WHAT IS EXPECTED
The entries below should be quoted exactly, with no pictures carried over.

LISTED RECORDS
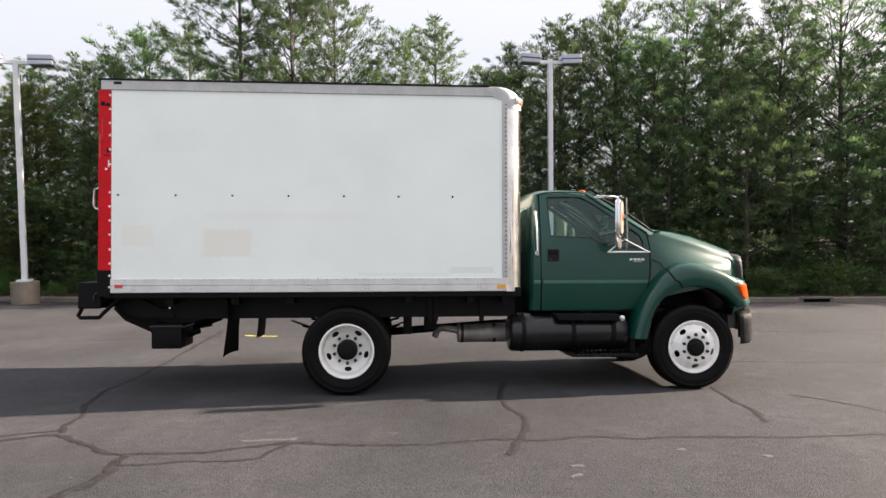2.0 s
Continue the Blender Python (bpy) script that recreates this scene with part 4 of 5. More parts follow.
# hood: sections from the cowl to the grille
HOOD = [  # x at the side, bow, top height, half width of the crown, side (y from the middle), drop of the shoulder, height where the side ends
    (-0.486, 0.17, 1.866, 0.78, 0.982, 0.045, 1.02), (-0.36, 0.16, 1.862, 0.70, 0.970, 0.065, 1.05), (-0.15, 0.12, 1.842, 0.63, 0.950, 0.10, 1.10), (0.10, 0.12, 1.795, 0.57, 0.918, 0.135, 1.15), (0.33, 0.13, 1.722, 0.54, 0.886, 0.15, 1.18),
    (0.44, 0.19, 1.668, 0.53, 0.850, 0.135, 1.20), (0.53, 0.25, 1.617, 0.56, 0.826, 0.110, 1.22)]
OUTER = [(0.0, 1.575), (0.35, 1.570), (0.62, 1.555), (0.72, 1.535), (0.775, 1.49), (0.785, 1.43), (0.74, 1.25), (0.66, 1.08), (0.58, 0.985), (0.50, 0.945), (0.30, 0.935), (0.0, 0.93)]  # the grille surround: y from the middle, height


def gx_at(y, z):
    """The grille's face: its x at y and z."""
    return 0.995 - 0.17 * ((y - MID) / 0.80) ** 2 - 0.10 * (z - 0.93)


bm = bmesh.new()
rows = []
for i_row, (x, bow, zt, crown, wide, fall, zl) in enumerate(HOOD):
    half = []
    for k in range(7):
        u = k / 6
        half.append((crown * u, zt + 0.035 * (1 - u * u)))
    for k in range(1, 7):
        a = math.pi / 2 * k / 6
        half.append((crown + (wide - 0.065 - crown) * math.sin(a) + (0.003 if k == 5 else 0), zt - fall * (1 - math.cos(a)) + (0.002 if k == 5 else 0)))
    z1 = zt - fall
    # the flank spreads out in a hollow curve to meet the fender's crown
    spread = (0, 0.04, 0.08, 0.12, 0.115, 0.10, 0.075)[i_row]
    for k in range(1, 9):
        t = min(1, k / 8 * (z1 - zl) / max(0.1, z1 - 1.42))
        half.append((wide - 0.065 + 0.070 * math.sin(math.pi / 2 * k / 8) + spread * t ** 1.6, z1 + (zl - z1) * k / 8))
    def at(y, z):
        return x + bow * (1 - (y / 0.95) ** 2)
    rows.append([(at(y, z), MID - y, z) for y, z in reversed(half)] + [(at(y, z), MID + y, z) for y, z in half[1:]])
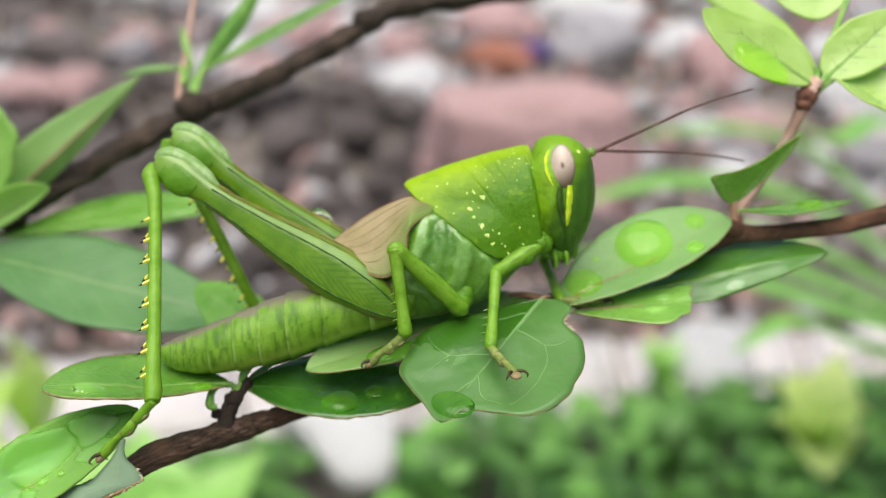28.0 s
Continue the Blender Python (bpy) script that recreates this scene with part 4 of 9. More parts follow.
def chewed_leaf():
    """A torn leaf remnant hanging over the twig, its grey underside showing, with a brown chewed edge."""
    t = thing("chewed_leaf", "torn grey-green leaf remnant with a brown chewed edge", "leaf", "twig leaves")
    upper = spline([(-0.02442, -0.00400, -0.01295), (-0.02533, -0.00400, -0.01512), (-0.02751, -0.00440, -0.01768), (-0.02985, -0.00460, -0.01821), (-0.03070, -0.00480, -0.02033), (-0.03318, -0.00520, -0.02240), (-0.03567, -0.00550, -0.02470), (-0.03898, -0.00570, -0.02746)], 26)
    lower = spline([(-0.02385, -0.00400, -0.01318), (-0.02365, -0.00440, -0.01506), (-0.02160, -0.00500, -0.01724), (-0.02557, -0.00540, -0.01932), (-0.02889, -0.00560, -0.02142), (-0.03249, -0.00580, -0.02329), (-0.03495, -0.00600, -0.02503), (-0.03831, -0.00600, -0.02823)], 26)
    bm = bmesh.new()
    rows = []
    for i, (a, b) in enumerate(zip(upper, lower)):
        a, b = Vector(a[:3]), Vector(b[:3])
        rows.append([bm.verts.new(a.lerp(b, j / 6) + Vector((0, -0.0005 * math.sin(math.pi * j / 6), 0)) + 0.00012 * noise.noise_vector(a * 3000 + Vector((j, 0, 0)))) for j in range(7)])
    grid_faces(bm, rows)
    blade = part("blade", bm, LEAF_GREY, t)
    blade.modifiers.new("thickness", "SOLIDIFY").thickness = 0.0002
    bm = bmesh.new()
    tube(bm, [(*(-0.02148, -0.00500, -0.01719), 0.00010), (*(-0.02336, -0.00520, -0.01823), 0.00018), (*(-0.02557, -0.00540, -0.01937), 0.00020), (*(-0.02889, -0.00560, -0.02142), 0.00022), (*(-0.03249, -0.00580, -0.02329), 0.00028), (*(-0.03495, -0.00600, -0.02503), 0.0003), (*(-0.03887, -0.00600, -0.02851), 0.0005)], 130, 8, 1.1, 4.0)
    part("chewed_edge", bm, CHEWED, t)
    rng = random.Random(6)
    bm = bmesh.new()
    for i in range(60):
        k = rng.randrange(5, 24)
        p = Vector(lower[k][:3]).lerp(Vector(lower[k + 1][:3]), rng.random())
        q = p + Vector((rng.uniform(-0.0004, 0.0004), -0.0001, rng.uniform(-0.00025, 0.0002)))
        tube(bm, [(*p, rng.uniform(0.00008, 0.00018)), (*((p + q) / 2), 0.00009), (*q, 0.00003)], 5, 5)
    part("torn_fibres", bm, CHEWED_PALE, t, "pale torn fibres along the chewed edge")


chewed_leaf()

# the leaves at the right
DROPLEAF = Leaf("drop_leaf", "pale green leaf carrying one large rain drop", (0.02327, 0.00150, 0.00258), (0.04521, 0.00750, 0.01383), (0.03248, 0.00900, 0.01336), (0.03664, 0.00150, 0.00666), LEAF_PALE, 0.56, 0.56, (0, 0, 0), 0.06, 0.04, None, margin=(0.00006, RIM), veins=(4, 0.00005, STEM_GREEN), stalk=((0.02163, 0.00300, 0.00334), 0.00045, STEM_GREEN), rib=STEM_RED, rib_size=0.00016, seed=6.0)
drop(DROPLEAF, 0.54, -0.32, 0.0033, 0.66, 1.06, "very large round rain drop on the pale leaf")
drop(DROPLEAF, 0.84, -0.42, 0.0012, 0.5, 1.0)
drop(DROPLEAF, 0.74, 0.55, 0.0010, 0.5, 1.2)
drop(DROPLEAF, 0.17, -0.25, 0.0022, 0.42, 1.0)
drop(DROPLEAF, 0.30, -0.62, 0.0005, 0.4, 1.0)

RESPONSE
2.0 s
Continue the Blender Python (bpy) script that recreates this scene with part 4 of 5. More parts follow.
# hood: sections from the cowl to the grille
HOOD = [  # x at the side, bow, top height, half width of the crown, side (y from the middle), drop of the shoulder, height where the side ends
    (-0.486, 0.17, 1.866, 0.78, 0.982, 0.045, 1.02), (-0.36, 0.16, 1.862, 0.70, 0.970, 0.065, 1.05), (-0.15, 0.12, 1.842, 0.63, 0.950, 0.10, 1.10), (0.10, 0.12, 1.795, 0.57, 0.918, 0.135, 1.15), (0.33, 0.13, 1.722, 0.54, 0.886, 0.15, 1.18),
    (0.44, 0.19, 1.668, 0.53, 0.850, 0.135, 1.20), (0.53, 0.25, 1.617, 0.56, 0.826, 0.110, 1.22)]
OUTER = [(0.0, 1.575), (0.35, 1.570), (0.62, 1.555), (0.72, 1.535), (0.775, 1.49), (0.785, 1.43), (0.74, 1.25), (0.66, 1.08), (0.58, 0.985), (0.50, 0.945), (0.30, 0.935), (0.0, 0.93)]  # the grille surround: y from the middle, height


def gx_at(y, z):
    """The grille's face: its x at y and z."""
    return 0.995 - 0.17 * ((y - MID) / 0.80) ** 2 - 0.10 * (z - 0.93)


bm = bmesh.new()
rows = []
for i_row, (x, bow, zt, crown, wide, fall, zl) in enumerate(HOOD):
    half = []
    for k in range(7):
        u = k / 6
        half.append((crown * u, zt + 0.035 * (1 - u * u)))
    for k in range(1, 7):
        a = math.pi / 2 * k / 6
        half.append((crown + (wide - 0.065 - crown) * math.sin(a) + (0.003 if k == 5 else 0), zt - fall * (1 - math.cos(a)) + (0.002 if k == 5 else 0)))
    z1 = zt - fall
    # the flank spreads out in a hollow curve to meet the fender's crown
    spread = (0, 0.04, 0.08, 0.12, 0.115, 0.10, 0.075)[i_row]
    for k in range(1, 9):
        t = min(1, k / 8 * (z1 - zl) / max(0.1, z1 - 1.42))
        half.append((wide - 0.065 + 0.070 * math.sin(math.pi / 2 * k / 8) + spread * t ** 1.6, z1 + (zl - z1) * k / 8))
    def at(y, z):
        return x + bow * (1 - (y / 0.95) ** 2)
    rows.append([(at(y, z), MID - y, z) for y, z in reversed(half)] + [(at(y, z), MID + y, z) for y, z in half[1:]])
28.0 s
Continue the Blender Python (bpy) script that recreates this scene with part 4 of 9. More parts follow.
def chewed_leaf():
    """A torn leaf remnant hanging over the twig, its grey underside showing, with a brown chewed edge."""
    t = thing("chewed_leaf", "torn grey-green leaf remnant with a brown chewed edge", "leaf", "twig leaves")
    upper = spline([(-0.02442, -0.00400, -0.01295), (-0.02533, -0.00400, -0.01512), (-0.02751, -0.00440, -0.01768), (-0.02985, -0.00460, -0.01821), (-0.03070, -0.00480, -0.02033), (-0.03318, -0.00520, -0.02240), (-0.03567, -0.00550, -0.02470), (-0.03898, -0.00570, -0.02746)], 26)
    lower = spline([(-0.02385, -0.00400, -0.01318), (-0.02365, -0.00440, -0.01506), (-0.02160, -0.00500, -0.01724), (-0.02557, -0.00540, -0.01932), (-0.02889, -0.00560, -0.02142), (-0.03249, -0.00580, -0.02329), (-0.03495, -0.00600, -0.02503), (-0.03831, -0.00600, -0.02823)], 26)
    bm = bmesh.new()
    rows = []
    for i, (a, b) in enumerate(zip(upper, lower)):
        a, b = Vector(a[:3]), Vector(b[:3])
        rows.append([bm.verts.new(a.lerp(b, j / 6) + Vector((0, -0.0005 * math.sin(math.pi * j / 6), 0)) + 0.00012 * noise.noise_vector(a * 3000 + Vector((j, 0, 0)))) for j in range(7)])
    grid_faces(bm, rows)
    blade = part("blade", bm, LEAF_GREY, t)
    blade.modifiers.new("thickness", "SOLIDIFY").thickness = 0.0002
    bm = bmesh.new()
    tube(bm, [(*(-0.02148, -0.00500, -0.01719), 0.00010), (*(-0.02336, -0.00520, -0.01823), 0.00018), (*(-0.02557, -0.00540, -0.01937), 0.00020), (*(-0.02889, -0.00560, -0.02142), 0.00022), (*(-0.03249, -0.00580, -0.02329), 0.00028), (*(-0.03495, -0.00600, -0.02503), 0.0003), (*(-0.03887, -0.00600, -0.02851), 0.0005)], 130, 8, 1.1, 4.0)
    part("chewed_edge", bm, CHEWED, t)
    rng = random.Random(6)
    bm = bmesh.new()
    for i in range(60):
        k = rng.randrange(5, 24)
        p = Vector(lower[k][:3]).lerp(Vector(lower[k + 1][:3]), rng.random())
        q = p + Vector((rng.uniform(-0.0004, 0.0004), -0.0001, rng.uniform(-0.00025, 0.0002)))
        tube(bm, [(*p, rng.uniform(0.00008, 0.00018)), (*((p + q) / 2), 0.00009), (*q, 0.00003)], 5, 5)
    part("torn_fibres", bm, CHEWED_PALE, t, "pale torn fibres along the chewed edge")


chewed_leaf()

# the leaves at the right
DROPLEAF = Leaf("drop_leaf", "pale green leaf carrying one large rain drop", (0.02327, 0.00150, 0.00258), (0.04521, 0.00750, 0.01383), (0.03248, 0.00900, 0.01336), (0.03664, 0.00150, 0.00666), LEAF_PALE, 0.56, 0.56, (0, 0, 0), 0.06, 0.04, None, margin=(0.00006, RIM), veins=(4, 0.00005, STEM_GREEN), stalk=((0.02163, 0.00300, 0.00334), 0.00045, STEM_GREEN), rib=STEM_RED, rib_size=0.00016, seed=6.0)
drop(DROPLEAF, 0.54, -0.32, 0.0033, 0.66, 1.06, "very large round rain drop on the pale leaf")
drop(DROPLEAF, 0.84, -0.42, 0.0012, 0.5, 1.0)
drop(DROPLEAF, 0.74, 0.55, 0.0010, 0.5, 1.2)
drop(DROPLEAF, 0.17, -0.25, 0.0022, 0.42, 1.0)
drop(DROPLEAF, 0.30, -0.62, 0.0005, 0.4, 1.0)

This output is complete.